Work required - Give an exact transcription of every line, dropping the images.
— START Data extract —
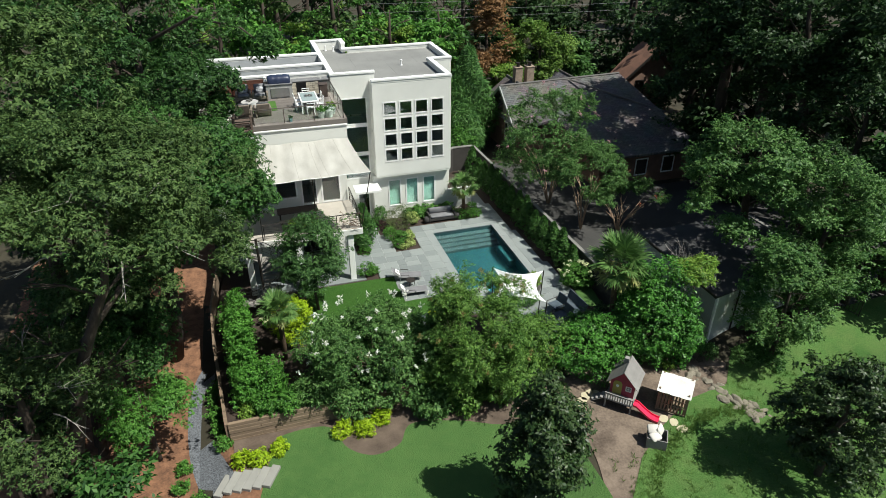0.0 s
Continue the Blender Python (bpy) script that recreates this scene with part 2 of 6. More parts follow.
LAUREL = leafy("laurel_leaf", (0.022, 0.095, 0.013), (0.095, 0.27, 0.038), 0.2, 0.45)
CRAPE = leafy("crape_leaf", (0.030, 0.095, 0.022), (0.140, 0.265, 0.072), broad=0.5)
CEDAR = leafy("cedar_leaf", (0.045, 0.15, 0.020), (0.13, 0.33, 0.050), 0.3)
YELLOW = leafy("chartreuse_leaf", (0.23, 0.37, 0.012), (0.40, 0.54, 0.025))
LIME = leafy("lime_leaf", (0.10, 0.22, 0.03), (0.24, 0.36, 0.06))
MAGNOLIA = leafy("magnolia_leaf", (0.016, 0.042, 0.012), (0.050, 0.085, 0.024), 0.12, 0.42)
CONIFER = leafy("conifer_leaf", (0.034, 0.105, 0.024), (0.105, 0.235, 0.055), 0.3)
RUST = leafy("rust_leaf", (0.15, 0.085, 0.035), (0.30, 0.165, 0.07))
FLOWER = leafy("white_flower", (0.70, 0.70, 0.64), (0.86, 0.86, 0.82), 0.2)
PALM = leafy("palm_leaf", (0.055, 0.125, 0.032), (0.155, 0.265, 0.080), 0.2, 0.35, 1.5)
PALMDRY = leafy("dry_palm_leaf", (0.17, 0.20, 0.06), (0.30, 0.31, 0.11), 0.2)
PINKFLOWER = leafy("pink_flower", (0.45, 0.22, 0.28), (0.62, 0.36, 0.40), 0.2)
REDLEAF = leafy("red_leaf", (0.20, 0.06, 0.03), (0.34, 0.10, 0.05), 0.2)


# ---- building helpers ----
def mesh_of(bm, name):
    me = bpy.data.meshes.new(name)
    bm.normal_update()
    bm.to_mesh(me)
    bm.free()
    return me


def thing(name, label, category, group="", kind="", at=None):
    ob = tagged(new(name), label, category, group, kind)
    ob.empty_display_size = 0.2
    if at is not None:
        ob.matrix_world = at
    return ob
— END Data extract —
Exercise answer -
0.0 s
Continue the Blender Python (bpy) script that recreates this scene with part 2 of 6. More parts follow.
LAUREL = leafy("laurel_leaf", (0.022, 0.095, 0.013), (0.095, 0.27, 0.038), 0.2, 0.45)
CRAPE = leafy("crape_leaf", (0.030, 0.095, 0.022), (0.140, 0.265, 0.072), broad=0.5)
CEDAR = leafy("cedar_leaf", (0.045, 0.15, 0.020), (0.13, 0.33, 0.050), 0.3)
YELLOW = leafy("chartreuse_leaf", (0.23, 0.37, 0.012), (0.40, 0.54, 0.025))
LIME = leafy("lime_leaf", (0.10, 0.22, 0.03), (0.24, 0.36, 0.06))
MAGNOLIA = leafy("magnolia_leaf", (0.016, 0.042, 0.012), (0.050, 0.085, 0.024), 0.12, 0.42)
CONIFER = leafy("conifer_leaf", (0.034, 0.105, 0.024), (0.105, 0.235, 0.055), 0.3)
RUST = leafy("rust_leaf", (0.15, 0.085, 0.035), (0.30, 0.165, 0.07))
FLOWER = leafy("white_flower", (0.70, 0.70, 0.64), (0.86, 0.86, 0.82), 0.2)
PALM = leafy("palm_leaf", (0.055, 0.125, 0.032), (0.155, 0.265, 0.080), 0.2, 0.35, 1.5)
PALMDRY = leafy("dry_palm_leaf", (0.17, 0.20, 0.06), (0.30, 0.31, 0.11), 0.2)
PINKFLOWER = leafy("pink_flower", (0.45, 0.22, 0.28), (0.62, 0.36, 0.40), 0.2)
REDLEAF = leafy("red_leaf", (0.20, 0.06, 0.03), (0.34, 0.10, 0.05), 0.2)


# ---- building helpers ----
def mesh_of(bm, name):
    me = bpy.data.meshes.new(name)
    bm.normal_update()
    bm.to_mesh(me)
    bm.free()
    return me


def thing(name, label, category, group="", kind="", at=None):
    ob = tagged(new(name), label, category, group, kind)
    ob.empty_display_size = 0.2
    if at is not None:
        ob.matrix_world = at
    return ob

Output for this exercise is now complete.